Given information ->
• • • • • • •
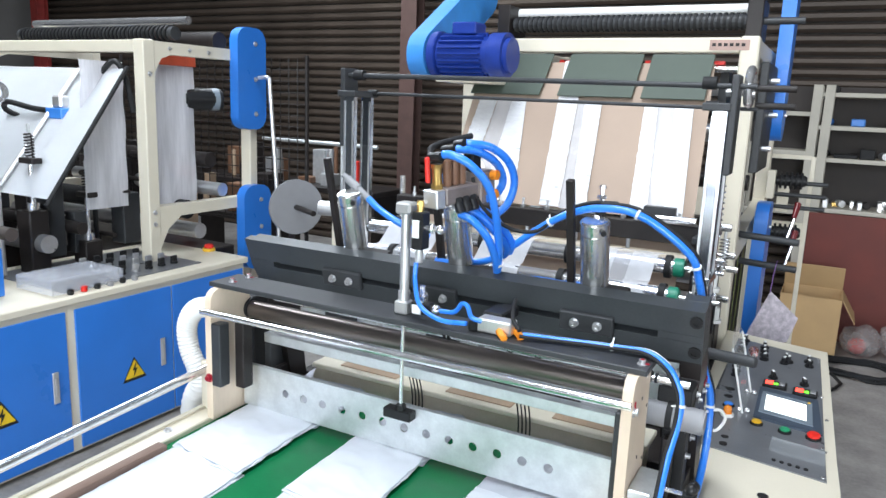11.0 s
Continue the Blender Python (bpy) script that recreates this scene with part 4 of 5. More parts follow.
    for x, yy, z0, z1, rr in ((-0.66, 1.40, 1.425, 1.60, 0.020), (-0.65, 1.638, 1.27, 1.385, 0.015), (-0.67, 1.50, 1.425, 1.52, 0.013)):
        bm = B()
        turns = 9
        line = [(x + rr * math.cos(a), yy + rr * math.sin(a), z0 + (z1 - z0) * i / (turns * 10)) for i in range(turns * 10 + 1) for a in [2 * math.pi * i / 10]]
        sweep(bm, line, 0.0032, 6, smooth=False)
        part("spring", bm, CHROME, s)
        bm = B()
        rod(bm, (x, yy, z0 - 0.03), (x, yy, z1 + 0.05), 0.006, 10)
        part("spindle", bm, STEEL, s)
    for x, yy, zz in ((-0.648, 1.393, 1.235), (-0.663, 1.69, 1.045)):
        bm = B()
        rod(bm, (x, yy, zz), (x, yy, zz + 0.014), 0.030, 6)
        rod(bm, (x, yy, zz + 0.014), (x, yy, zz + 0.06), 0.018, 16)
        rod(bm, (x, yy, zz + 0.06), (x, yy, zz + 0.085), 0.008, 10)
        part("white_knob", bm, WHITEPL, s)
    for yy, zz in ((1.377, 1.344), (1.484, 1.447), (1.854, 1.227), (1.655, 1.15), (1.27, 1.245), (1.70, 1.31)):
        bm = B()
        rod(bm, (-0.66, yy, zz), (-0.615, yy, zz), 0.014, 16, bevel=0.003)
        rod(bm, (-0.70, yy, zz), (-0.66, yy, zz), 0.006, 10)
        part("thumb_screw", bm, CHROME, s)


build_gantry()


def build_paper_tag():
    t = thing("paper_sheet", "printed paper sheets hanging by one corner", "paper", (-0.5, 2.3, 1.0))
    bm = B()
    pts = [Vector((-0.509, 2.25, 1.071)), Vector((-0.590, 2.22, 0.85)), Vector((-0.42, 2.24, 0.855)), Vector((-0.388, 2.26, 0.965))]
    for off in (0.0, 0.004):
        vs = [bm.verts.new(p + Vector((off, -off, off))) for p in pts]
        bm.faces.new(vs)
    r = bmesh.ops.solidify(bm, geom=bm.faces[:], thickness=0.001)
    part("sheet", bm, WHITEPAPER, t, smooth=False)
    bm = B()
    sweep(bm, [(-0.509, 2.25, 1.06), (-0.505, 2.28, 1.15), (-0.50, 2.32, 1.20)], 0.002, 6)
    part("string", bm, material("violet_string", (0.2, 0.1, 0.3), 0.6), t)


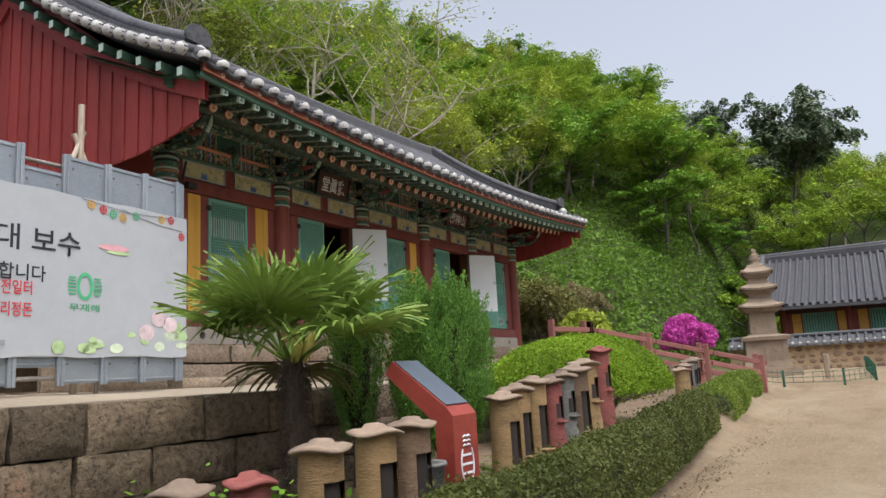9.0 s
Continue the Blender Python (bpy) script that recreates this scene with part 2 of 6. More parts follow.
L_PINE = leafy("pine_needle", (0.13, 0.175, 0.11), (0.19, 0.245, 0.145), trans=0.2)
L_BROWN = leafy("young_brown_leaf", (0.22, 0.185, 0.09), (0.34, 0.29, 0.14), trans=0.25)
L_UNDER = leafy("undergrowth_leaf", (0.10, 0.20, 0.018), (0.21, 0.34, 0.045))
L_AZALEA = leafy("azalea_flower", (0.58, 0.06, 0.38), (0.80, 0.16, 0.58))
L_PINKF = leafy("pink_flower", (0.68, 0.08, 0.22), (0.78, 0.22, 0.36))
L_LITTER = leafy("leaf_litter", (0.22, 0.155, 0.09), (0.36, 0.27, 0.17), trans=0.1)


def ground_mat():
    """Trodden sand on the path, soil under the beds, leaf mould on the hill."""
    m, nt, p = base_mat("ground_sand_and_soil")
    v = place(nt)
    sand = mixc(nt, ramp(nt, noise_at(nt, v, 0.55, 5), 0.36, 0.66), (0.27, 0.21, 0.138), (0.20, 0.142, 0.084))
    sand = mixc(nt, ramp(nt, noise_at(nt, place(nt, (0.35, 1.3, 1)), 1.3, 6, 0.7), 0.5, 0.72), sand, (0.165, 0.108, 0.06))
    sand = mixc(nt, ramp(nt, noise_at(nt, v, 26, 6, 0.7), 0.45, 0.75), sand, (0.31, 0.25, 0.175))
    soil = mixc(nt, ramp(nt, noise_at(nt, v, 9, 6, 0.7), 0.35, 0.7), (0.12, 0.085, 0.055), (0.24, 0.175, 0.115))
    leaf = mixc(nt, ramp(nt, noise_at(nt, v, 1.4, 6, 0.7), 0.3, 0.7), (0.03, 0.05, 0.012), (0.075, 0.095, 0.028))
    a1 = nt.nodes.new("ShaderNodeAttribute")
    a1.attribute_name = "soil"
    a2 = nt.nodes.new("ShaderNodeAttribute")
    a2.attribute_name = "wood"
    c = mixc(nt, a1.outputs["Fac"], sand, soil)
    c = mixc(nt, a2.outputs["Fac"], c, leaf)
    nt.links.new(c, p.inputs["Base Color"])
    p.inputs["Roughness"].default_value, p.inputs["Specular IOR Level"].default_value = 0.95, 0.2
    b = nt.nodes.new("ShaderNodeBump")
    b.inputs["Strength"].default_value, b.inputs["Distance"].default_value = 0.95, 0.045
    nt.links.new(noise_at(nt, v, 7, 8, 0.72), b.inputs["Height"])
    nt.links.new(b.outputs[0], p.inputs["Normal"])
    return m


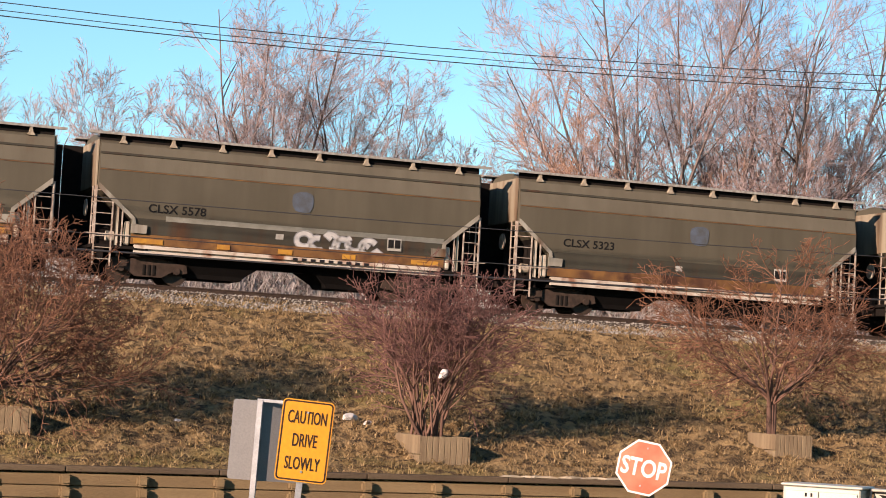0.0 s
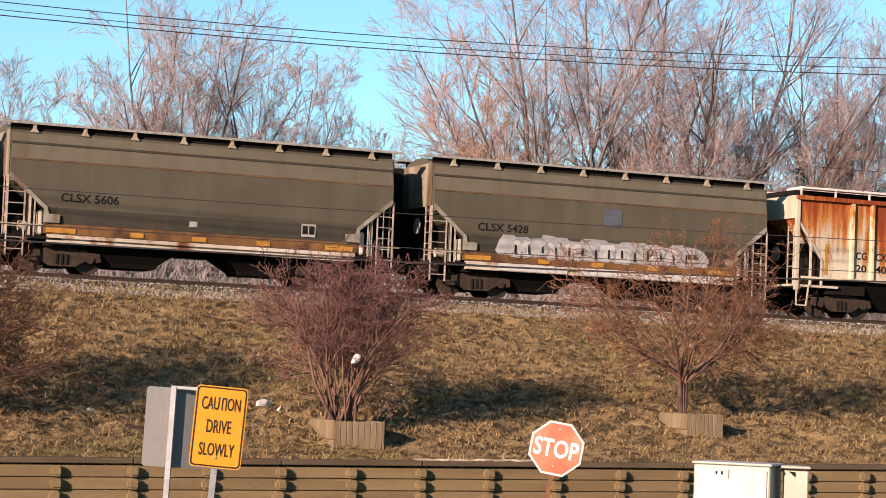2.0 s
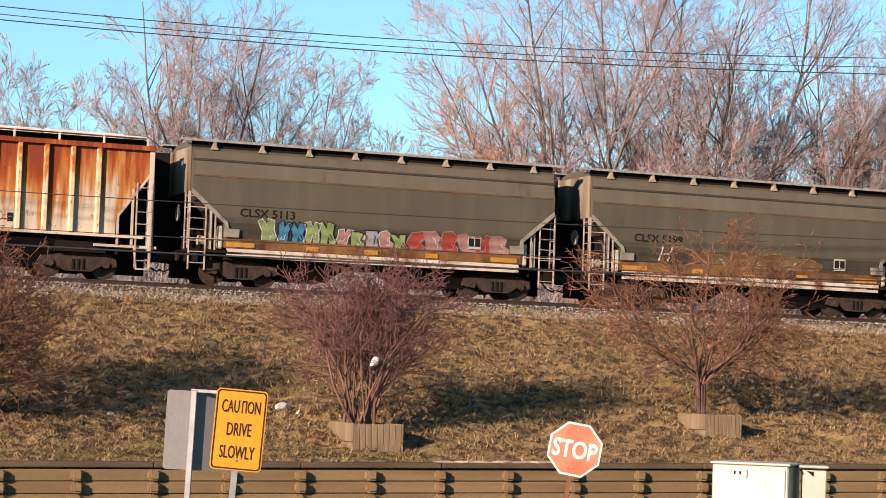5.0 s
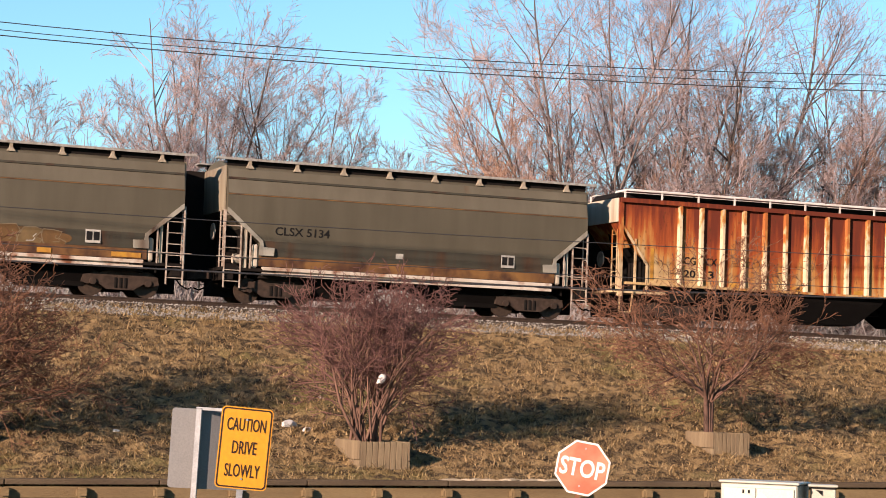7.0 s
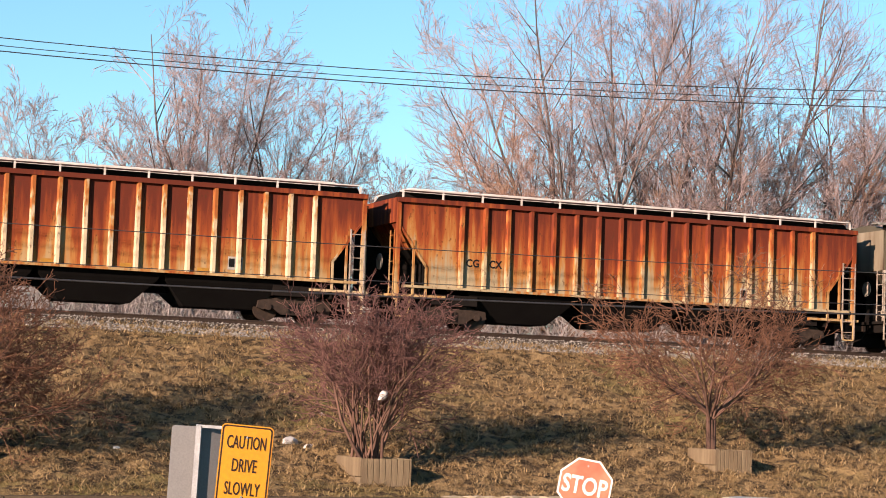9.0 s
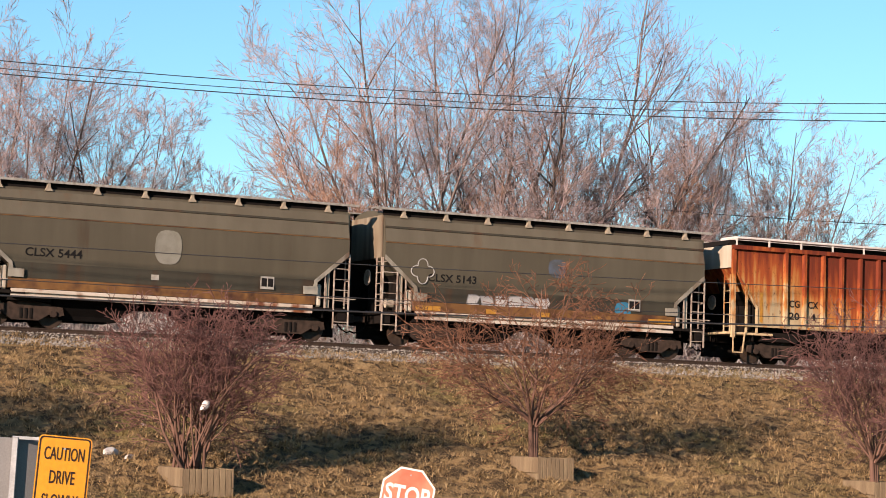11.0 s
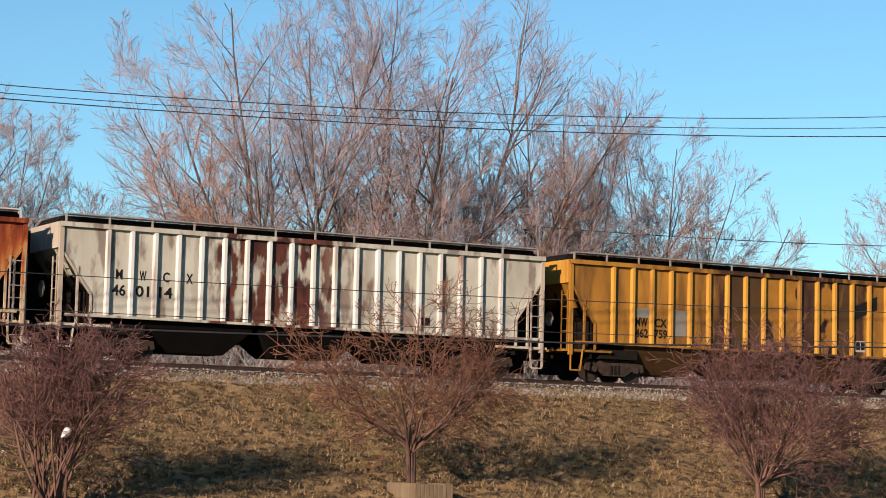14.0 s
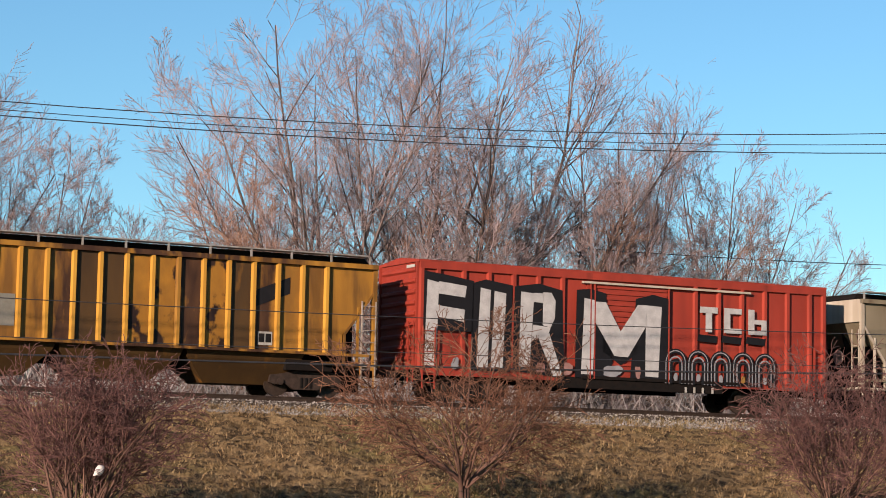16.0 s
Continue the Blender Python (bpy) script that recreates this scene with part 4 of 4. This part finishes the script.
def build_train():
    grey = "grey bulged-side two-bay covered hopper wagon, rust-streaked"
    order = []
    base = smooth_hopper()
    specs = [(-1.68, "", True, grey), (12.42, "5578", True, grey + ", silver tag"), (26.52, "5323", False, grey + ", brown rust below"),
             (40.62, "5606", True, grey + ", yellow stripes"), (54.75, "5428", True, grey + ", large white tag"), (87.35, "5113", True, grey + ", blue and pink graffiti"),
             (101.45, "5199", True, grey + ", faded orange graffiti"), (115.55, "5134", False, grey + ", clean sides"),
             (166.65, "5444", False, grey + ", pale round mark"), (180.65, "5143", True, grey + ", white cloud outline")]
    for k, (q, number, yellow, label) in enumerate(specs):
        car = base if k == 0 else copy_thing(base, Matrix())
        order.append((q + 0.17, car, number, yellow, label))
    cars = []
    for k, (q, car, number, yellow, label) in enumerate(order):
        tagged(car, label, "train car", "freight wagons")
        smooth_marks(car, number, yellow, k)
        cars.append((q, car))
    by = {number: car for q, car, number, yellow, label in order}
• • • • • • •
Task details -> Search the preceding listing for the word "with" and pull out every line that holds it.

Solution ->
Continue the Blender Python (bpy) script that recreates this scene with part 4 of 5. More parts follow.
Continue the Blender Python (bpy) script that recreates this scene with part 2 of 6. More parts follow.
Continue the Blender Python (bpy) script that recreates this scene with part 4 of 4. This part finishes the script.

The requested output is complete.